What comes through is how painfully respectful Symbian was to its partners - how hard it tried to do the right thing. If I had to sum up the Symbian story it would be, "they were always trying to do the right thing for people who were important, but ultimately didn't matter the most". Symbian were visionary and ethical in anticipating the needs of the manufacturers, the networks and the entire industry. But the device owner, the end-user, was removed the Symbian story less three years in, in early 2001. After that, when Symbian withdrew from creating UIs, the company knew what the punter needed, but had lost the power to influence it.

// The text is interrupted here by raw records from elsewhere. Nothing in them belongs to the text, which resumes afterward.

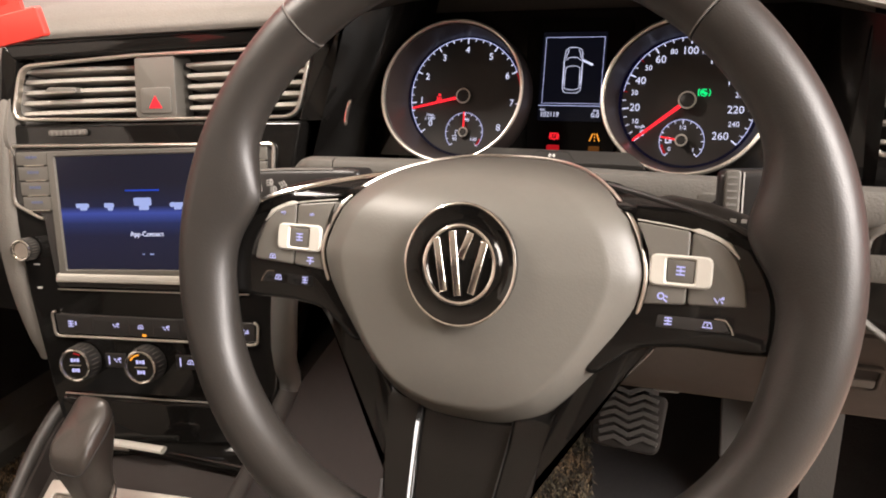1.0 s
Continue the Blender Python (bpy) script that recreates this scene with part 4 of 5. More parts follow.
strip(bm, [(lx - 0.0040, ly - 0.0030), (lx - 0.0016, ly + 0.0030)], 0.0009, 0.0014)
strip(bm, [(lx + 0.0040, ly - 0.0030), (lx + 0.0016, ly + 0.0030)], 0.0009, 0.0014)
for y0 in (-0.003, -0.0005, 0.002):
    bar(bm, lx, ly + y0 + 0.0006, 0.0006, 0.0013, 0.0014)
part("lane_lamp", bm, L_AMBER, cluster, "glowing amber lane symbol")
# glowing bars stand for the symbols' reflections in the glossy surface below
for gx_, mt_, w_ in ((-0.0138, L_REFLRED, 0.0106), (0.0197, L_DIMAMBER, 0.0088)):
    bm = bmesh.new()
    bar(bm, gx_, -0.0395, w_, 0.0052, 0.0016, r=0.0012)
    part("lamp_reflection", bm, mt_, cluster, "dim glowing bar painted as the reflection of the warning symbol")
# sloping ledge below the display, with the trip button
LEDGE = basis((0.0, -0.0498, 0.0510), (1, 0, 0), (0, 0.72, -0.69))
bm = bmesh.new()
prism(bm, fillet([(-0.067, -0.0075), (0.067, -0.0075), (0.054, 0.0068), (-0.054, 0.0068)], 0.002), -0.008, 0.0, 0.0008)
bm.transform(LEDGE)
lower = part("lower_bezel", bm, LEDGEGREY, cluster, "grey sloping ledge under the display")
bm = bmesh.new()
strip(bm, [(-0.0205, -0.0066), (-0.0135, 0.0042), (0.0090, 0.0042), (0.0160, -0.0066)], 0.0009, 0.0004)
bm.transform(LEDGE)
part("button_outline", bm, BLACK, lower)
ledge_text = write("button_text", "0.0", 0.0044, WHITEPRINT, lower, -0.0025, 0.0, 0.0002)
ledge_text.matrix_local = LEDGE @ Matrix.Translation((-0.0025, -0.0005, 0.0002))
# black slabs put where the gap under the dials lies in shade
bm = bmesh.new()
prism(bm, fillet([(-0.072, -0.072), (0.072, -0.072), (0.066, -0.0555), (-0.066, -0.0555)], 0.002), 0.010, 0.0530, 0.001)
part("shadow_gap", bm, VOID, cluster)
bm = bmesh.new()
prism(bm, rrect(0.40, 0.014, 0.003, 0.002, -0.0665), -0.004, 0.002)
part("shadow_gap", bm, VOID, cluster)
# glint on the black cheek, modelled as a thin chrome tube
bm = bmesh.new()
sweep(bm, smooth_open([(-0.1700, -0.0125, 0.064), (-0.1718, -0.022, 0.065), (-0.1728, -0.034, 0.065)], 5), [0.0006] + [0.0016] * 9 + [0.0006], 8)
part("side_glint", bm, CHROME, cluster, "slim chrome sliver modelled for the glint beside the dial")

# ---- centre stack: black panel, vents, screen unit, climate controls ----
stack = thing("centre_stack", STACK, "glossy black centre stack facing the driver", "centre stack")
bm = bmesh.new()
outline = [(-0.100, -0.235), (0.100, -0.235), (0.108, -0.15), (0.122, -0.06), (0.138, 0.05), (0.166, 0.10), (0.178, 0.165), (-0.128, 0.165), (-0.136, 0.10), (-0.134, 0.03), (-0.128, -0.06), (-0.115, -0.15)]
VENT = [(-0.121, 0.1005), (-0.010, 0.0965), (0.142, 0.0945), (0.159, 0.1525), (0.0, 0.1515), (-0.108, 0.1465)]
prism(bm, fillet(outline, 0.008), -0.09, -0.060)
part("stack_body", bm, GLOSS, stack)


def plate(pts, z0, z1, mat, name, parent, label="", bevel=0.001, r=0.003):
    bm = bmesh.new()
    prism(bm, fillet(ccw(pts), r, 4), z0, z1, bevel)
    return part(name, bm, mat, parent, label)


# face of the stack, in pieces round the vent opening
plate([(-0.100, -0.235), (0.100, -0.235), (0.110, -0.15), (0.124, -0.06), (0.140, 0.05), (0.150, 0.0905), (-0.134, 0.0965), (-0.134, 0.03), (-0.128, -0.06), (-0.115, -0.15)], -0.062, 0.0, GLOSS, "stack_face", stack, bevel=0.003)
VENTM = STACK @ pose(-0.12, 0, 0) @ pose(0, 0, 0, 0, 3, 0) @ pose(0.12, 0, 0)
vents = thing("air_vent", VENTM, "pair of middle air vents in a chrome frame", "air vent")
plate([(-0.114, 0.1515), (0.164, 0.1570), (0.168, 0.170), (-0.122, 0.166)], -0.062, 0.003, GLOSS, "vent_brow", vents, bevel=0.003)
plate([(-0.134, 0.0966), (-0.1235, 0.0968), (-0.111, 0.1520), (-0.122, 0.166), (-0.134, 0.13)], -0.062, 0.002, GLOSS, "vent_cheek", vents, r=0.001)
plate([(0.144, 0.0908), (0.170, 0.0906), (0.185, 0.170), (0.163, 0.1575)], -0.062, 0.002, GLOSS, "vent_cheek", vents, r=0.001)
bm = bmesh.new()
vo = fillet(ccw(VENT), [0.012, 0.001, 0.012, 0.010, 0.001, 0.012], 5)
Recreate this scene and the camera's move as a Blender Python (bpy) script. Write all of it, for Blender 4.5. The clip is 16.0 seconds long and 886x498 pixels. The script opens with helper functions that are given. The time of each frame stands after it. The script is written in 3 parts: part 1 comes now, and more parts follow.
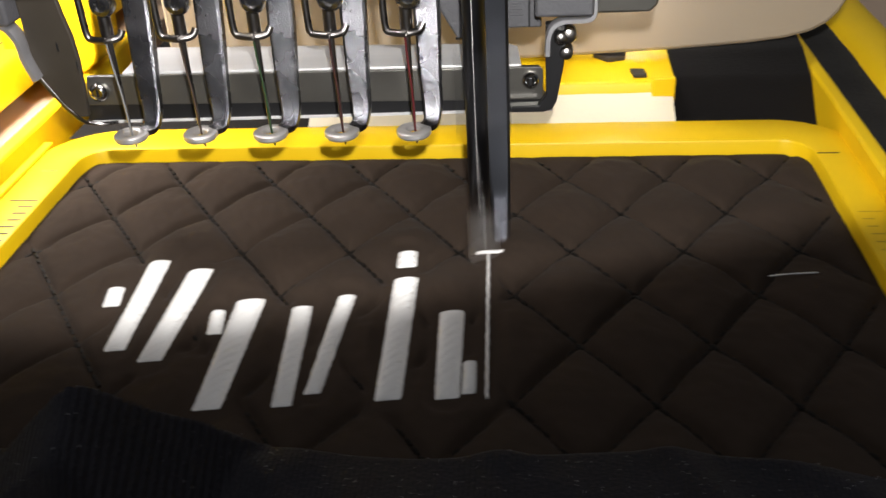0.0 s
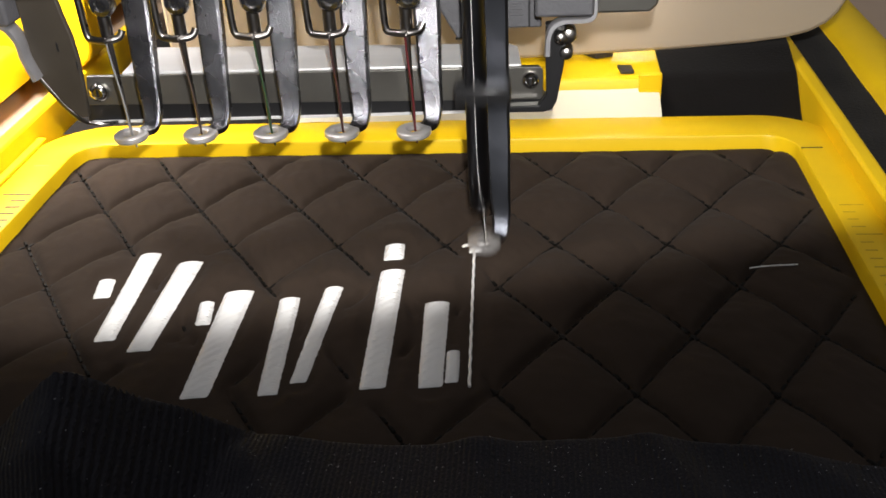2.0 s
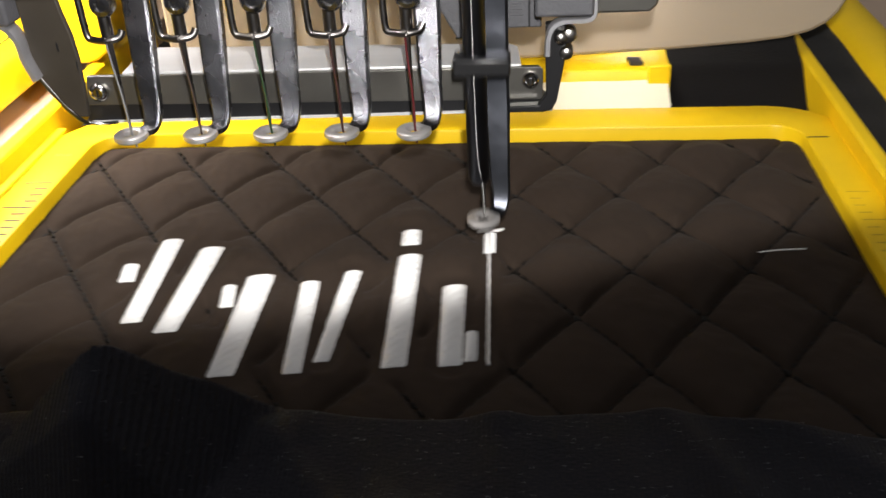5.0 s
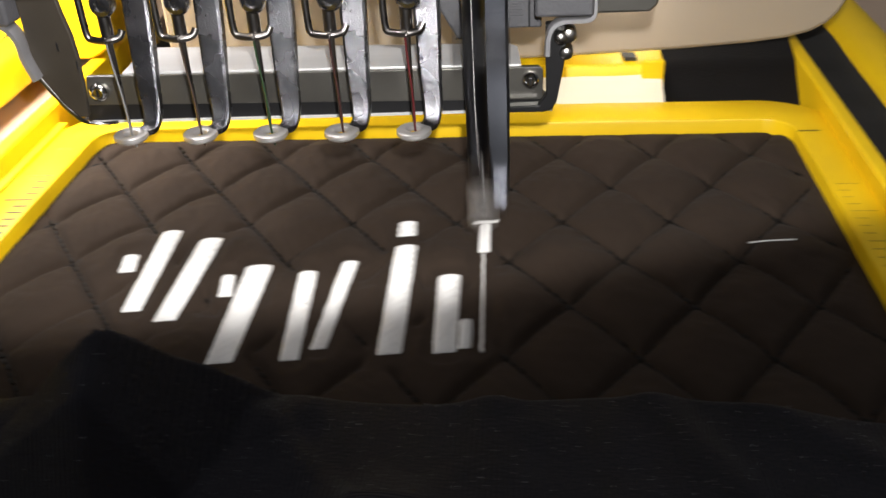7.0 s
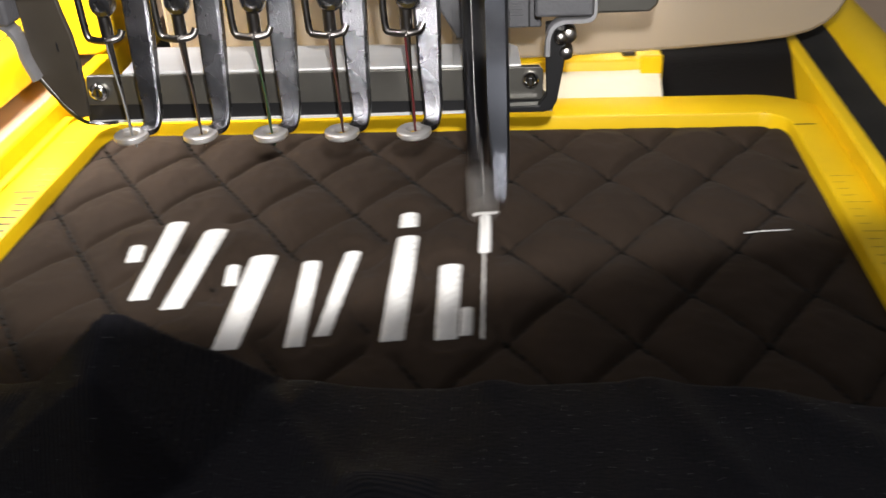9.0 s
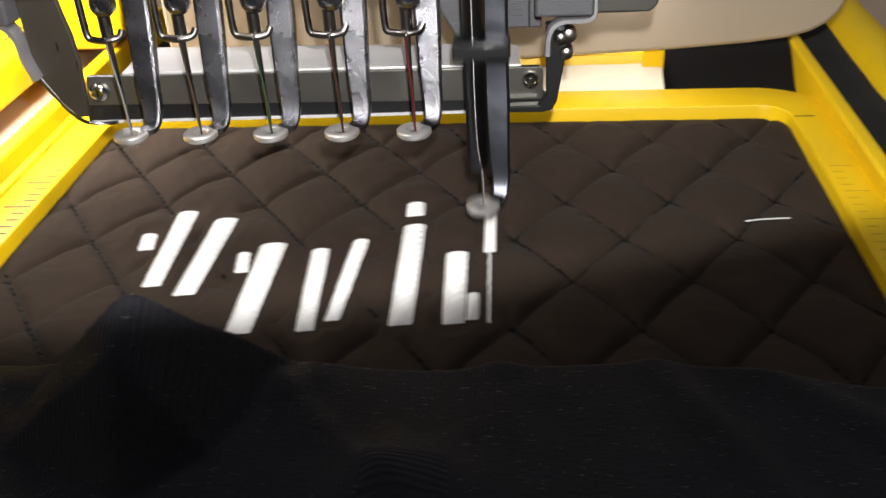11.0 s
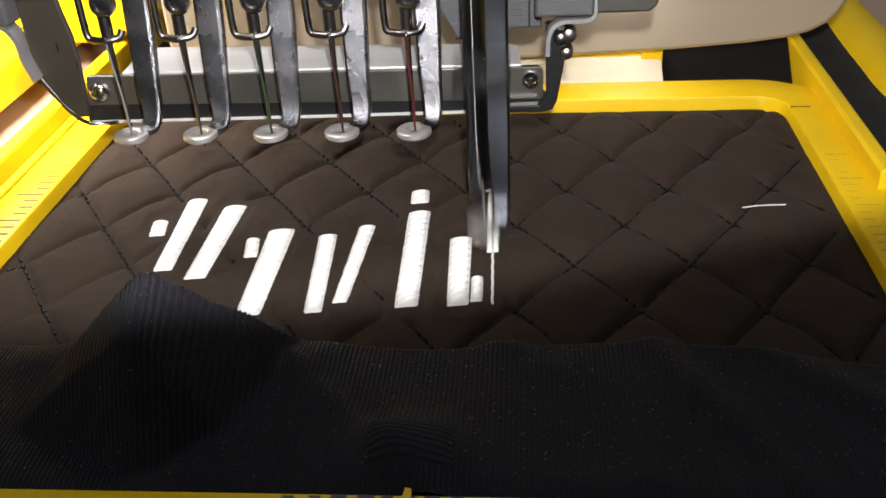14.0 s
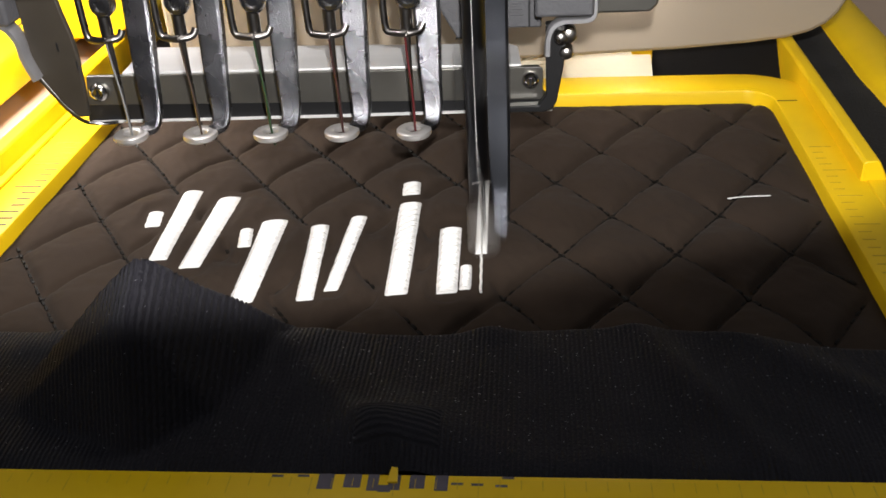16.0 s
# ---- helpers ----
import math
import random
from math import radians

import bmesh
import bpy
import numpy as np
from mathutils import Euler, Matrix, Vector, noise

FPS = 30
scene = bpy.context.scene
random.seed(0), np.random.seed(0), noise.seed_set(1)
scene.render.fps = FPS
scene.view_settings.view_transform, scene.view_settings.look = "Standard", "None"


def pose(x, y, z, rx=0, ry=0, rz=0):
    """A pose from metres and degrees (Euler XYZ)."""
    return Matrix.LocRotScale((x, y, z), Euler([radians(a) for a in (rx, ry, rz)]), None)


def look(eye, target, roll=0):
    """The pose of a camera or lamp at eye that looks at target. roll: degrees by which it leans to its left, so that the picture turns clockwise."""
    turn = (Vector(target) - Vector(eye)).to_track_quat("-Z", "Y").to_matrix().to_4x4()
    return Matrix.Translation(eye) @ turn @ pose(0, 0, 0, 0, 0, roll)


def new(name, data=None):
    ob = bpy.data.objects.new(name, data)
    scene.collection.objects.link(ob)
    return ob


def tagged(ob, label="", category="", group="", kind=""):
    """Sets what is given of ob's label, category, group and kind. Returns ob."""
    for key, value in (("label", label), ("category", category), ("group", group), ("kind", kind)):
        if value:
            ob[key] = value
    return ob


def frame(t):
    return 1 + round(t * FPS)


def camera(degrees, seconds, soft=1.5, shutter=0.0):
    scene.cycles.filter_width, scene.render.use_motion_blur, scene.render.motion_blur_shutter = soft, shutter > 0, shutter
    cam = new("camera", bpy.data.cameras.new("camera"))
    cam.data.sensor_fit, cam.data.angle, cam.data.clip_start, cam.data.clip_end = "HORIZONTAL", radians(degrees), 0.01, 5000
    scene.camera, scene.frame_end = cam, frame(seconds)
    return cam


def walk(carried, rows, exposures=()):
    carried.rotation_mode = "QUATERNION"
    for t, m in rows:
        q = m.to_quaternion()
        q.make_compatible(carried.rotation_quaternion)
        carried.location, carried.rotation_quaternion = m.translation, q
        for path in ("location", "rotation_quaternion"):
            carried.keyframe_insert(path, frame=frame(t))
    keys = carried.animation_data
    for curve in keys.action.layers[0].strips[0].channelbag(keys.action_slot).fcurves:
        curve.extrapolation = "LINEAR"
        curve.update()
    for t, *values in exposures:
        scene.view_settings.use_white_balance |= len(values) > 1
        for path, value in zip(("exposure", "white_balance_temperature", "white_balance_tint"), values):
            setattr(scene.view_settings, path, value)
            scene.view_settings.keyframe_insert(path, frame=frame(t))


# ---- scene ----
# camera: it stands still
cam = camera(49.05, 16.0, soft=1.6, shutter=0.5)
EYE = (0.0, 0.0, 0.10826)
TARGET = (-0.01784, 0.17067, 0.005526)
walk(cam, [(0.0, look(EYE, TARGET, -3.369)), (16.0, look(EYE, TARGET, -3.369))])

# dim room light, the torch beside the lens, and three unseen lamps added about the head
world = bpy.data.worlds.new("room_light")
scene.world = world
world.use_nodes = True
wn = world.node_tree.nodes
wl = world.node_tree.links
geo, sep, ramp = wn.new("ShaderNodeTexCoord"), wn.new("ShaderNodeSeparateXYZ"), wn.new("ShaderNodeValToRGB")
wl.new(geo.outputs["Generated"], sep.inputs[0])
half = wn.new("ShaderNodeMapRange")
half.inputs["From Min"].default_value = -1.0
wl.new(sep.outputs["Z"], half.inputs["Value"])
wl.new(half.outputs["Result"], ramp.inputs["Fac"])
# dark floor, dim walls, lighter ceiling
ramp.color_ramp.elements[0].position, ramp.color_ramp.elements[0].color = 0.35, (0.04, 0.04, 0.045, 1)
ramp.color_ramp.elements[1].position, ramp.color_ramp.elements[1].color = 0.96, (0.92, 0.95, 1.0, 1)
mid = ramp.color_ramp.elements.new(0.76)
mid.color = (0.15, 0.15, 0.16, 1)
wl.new(ramp.outputs["Color"], wn["Background"].inputs["Color"])
wn["Background"].inputs["Strength"].default_value = 0.60
torch = new("torch", bpy.data.lights.new("torch", "SPOT"))
torch.data.energy, torch.data.color = 2.6, (1.0, 0.975, 0.95)
torch.data.spot_size, torch.data.spot_blend, torch.data.shadow_soft_size = radians(160), 0.065, 0.0025
torch.matrix_world = look((0.004, 0.010, 0.119), (-0.033, 0.170, 0.260))
def unseen_lamp(x, y, z, target, length, watts, spread=180):
    lamp = new("unseen_lamp", bpy.data.lights.new("unseen_lamp", "AREA"))
    lamp.data.shape, lamp.data.size, lamp.data.size_y = "RECTANGLE", length, 0.008
    lamp.data.energy, lamp.data.color, lamp.data.spread = watts, (1.0, 0.94, 0.90), radians(spread)
    lamp.matrix_world = look((x, y, z), target)


# added lights: for the left carrier arm, the needle row, the rear bracket
unseen_lamp(-0.146, 0.244, 0.084, (-0.128, 0.258, 0.010), 0.060, 0.24, 125)
unseen_lamp(-0.062, 0.1695, 0.0905, (-0.050, 0.198, 0.0), 0.060, 0.05)
unseen_lamp(0.028, 0.277, 0.040, (0.034, 0.276, 0.0), 0.080, 0.035)

M = 0.001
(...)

None of this prevented Symbian being a leader for years - although it had taken many painful years to get there. Symbian served a cosy club: in practice, you had to be a huge manufacturer or carrier to make a Symbian phone, as the "crown jewels" of the big phone players were closely guarded secrets - and integrating Symbian was expensive. (This makes the achievement of Sendo - a small British manufacturer that cranked out two Symbian phones - all the more noteable).
For these years, the huge costs of creating Symbian smartphones were largely hidden. Then capitalism intervened.
Things really changed when (as Charles Davies said here) packaged hardware began to appear, allowing newcomers, like Apple, to try their hand.
Apple also set a new standard for user interaction, by targeting a niche: the wealthy consumer, with very lavish phones. I remember Nokians being impressed that the first iPhone had a dedicated GPU - to drive the compositor - and quite flummoxed that the iPhone drew the UI animations at 60 frames per second. Quite unnecessary, the Nokia experts said. (Nokia could have made expensive prestige phones too, Wood points out, but instead targeted volume sales and cut costs, fatally skimping on the hardware).
The Apple effect raised the bar of expectations and Symbian phones couldn't fulfil that demand. Instead, Android did. With the packaged hardware, and higher specs, a much friendlier development environment could be used: Java. And with its clean slate design, Android was a whole world less pain for phone makers to integrate. The Android team could also add new features far quicker than older systems, which Wood describes as having "technological debt". (Future generations pay the bill).
"One of the key reasons Symbian licensees defected in such numbers in subsequent years, from Symbian to Android, is that licensees found it took them much less time and effort to create a smartphone using Android than using Symbian". There were further wrinkles - today, Microsoft makes more from Android via licensing than Google does - but not so many as to make the choice for manufacturers a difficult one.
There was to be no "EasyAPI", and licensees had to wrestle with an API (later called Series 60, or S60) that was hurriedly reverse-engineered from a single phone project, by engineers who'd never written an API before. Nokia management was told by its engineers that it could add Hildon's pen support to its existing S60 APIs in "two weeks" - but it didn't for four years.
Symbian had a decent ride at the top - four years in shipping PDAs, then eleven more years in shipping phones - and what killed it was Android. Java was at last viable on modern hardware, making writing applications much easier. The parsimonious advantage of Symbian no longer counted for as much. And Google offered a turnkey platform - download the code, Wood points out, and two weeks later you had a working prototype phone.
Symbian responded by going open source, a move whose benefits were vastly overrated, Wood concludes, after being one of the key instigators for it.